● **GIVEN INFORMATION**:

□ □ □

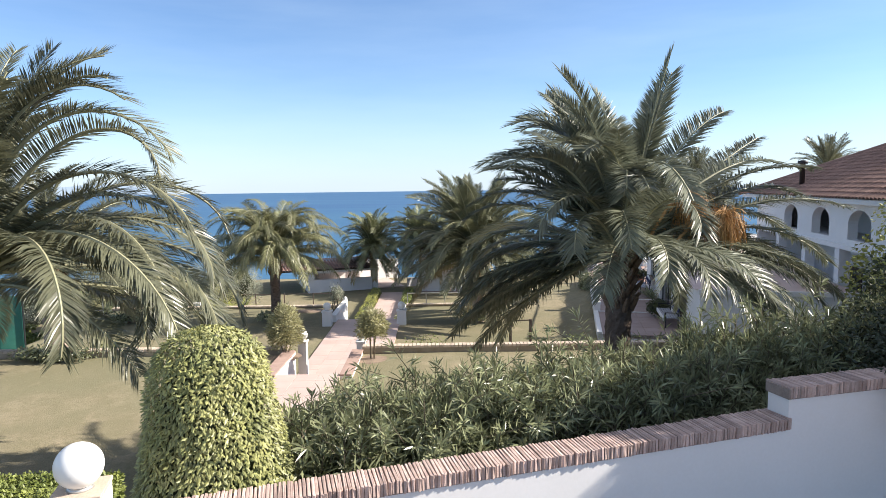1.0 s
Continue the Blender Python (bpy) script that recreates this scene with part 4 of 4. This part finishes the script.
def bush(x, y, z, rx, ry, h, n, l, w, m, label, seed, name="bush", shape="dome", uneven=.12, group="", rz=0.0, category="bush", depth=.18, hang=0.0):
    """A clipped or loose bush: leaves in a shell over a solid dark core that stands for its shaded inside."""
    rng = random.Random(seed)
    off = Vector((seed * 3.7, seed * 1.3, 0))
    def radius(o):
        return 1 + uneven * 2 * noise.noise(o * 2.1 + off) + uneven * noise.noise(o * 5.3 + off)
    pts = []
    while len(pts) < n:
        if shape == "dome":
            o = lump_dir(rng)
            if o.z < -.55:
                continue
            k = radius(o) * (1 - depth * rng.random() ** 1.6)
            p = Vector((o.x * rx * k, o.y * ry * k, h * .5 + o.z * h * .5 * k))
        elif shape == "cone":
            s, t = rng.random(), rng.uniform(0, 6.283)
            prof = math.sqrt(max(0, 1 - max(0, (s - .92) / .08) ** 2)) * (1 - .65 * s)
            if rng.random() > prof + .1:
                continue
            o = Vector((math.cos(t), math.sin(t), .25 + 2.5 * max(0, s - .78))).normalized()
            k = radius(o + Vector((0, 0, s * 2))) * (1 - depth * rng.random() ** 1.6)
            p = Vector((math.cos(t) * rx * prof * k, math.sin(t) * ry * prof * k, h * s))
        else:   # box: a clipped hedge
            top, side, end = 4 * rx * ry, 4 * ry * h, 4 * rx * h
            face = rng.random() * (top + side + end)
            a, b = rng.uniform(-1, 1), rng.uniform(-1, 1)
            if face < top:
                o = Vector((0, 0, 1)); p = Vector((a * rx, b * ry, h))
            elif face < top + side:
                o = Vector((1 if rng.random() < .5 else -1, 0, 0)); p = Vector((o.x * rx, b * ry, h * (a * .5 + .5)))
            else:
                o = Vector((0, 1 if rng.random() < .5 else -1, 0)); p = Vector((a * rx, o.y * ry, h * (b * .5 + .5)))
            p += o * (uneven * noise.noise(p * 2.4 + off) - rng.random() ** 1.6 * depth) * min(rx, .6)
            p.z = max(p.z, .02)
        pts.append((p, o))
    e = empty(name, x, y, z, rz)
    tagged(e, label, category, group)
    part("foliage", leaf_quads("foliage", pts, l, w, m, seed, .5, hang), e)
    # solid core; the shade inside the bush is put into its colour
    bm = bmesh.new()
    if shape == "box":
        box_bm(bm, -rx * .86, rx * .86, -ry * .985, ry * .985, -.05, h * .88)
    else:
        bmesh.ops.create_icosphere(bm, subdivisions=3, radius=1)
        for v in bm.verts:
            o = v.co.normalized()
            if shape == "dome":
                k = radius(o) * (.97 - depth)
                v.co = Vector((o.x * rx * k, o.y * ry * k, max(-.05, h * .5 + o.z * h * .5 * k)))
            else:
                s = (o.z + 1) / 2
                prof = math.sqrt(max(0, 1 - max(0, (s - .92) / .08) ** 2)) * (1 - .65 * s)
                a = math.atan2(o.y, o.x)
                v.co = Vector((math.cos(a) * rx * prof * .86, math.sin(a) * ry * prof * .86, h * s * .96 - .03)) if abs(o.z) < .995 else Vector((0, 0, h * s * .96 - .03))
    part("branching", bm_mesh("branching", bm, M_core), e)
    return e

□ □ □

● **STATED TASK**:
Extract from the material all lines containing the string "part".

● **SOLUTION TO THE EXERCISE**:
Continue the Blender Python (bpy) script that recreates this scene with part 4 of 4. This part finishes the script.
    part("foliage", leaf_quads("foliage", pts, l, w, m, seed, .5, hang), e)
    part("branching", bm_mesh("branching", bm, M_core), e)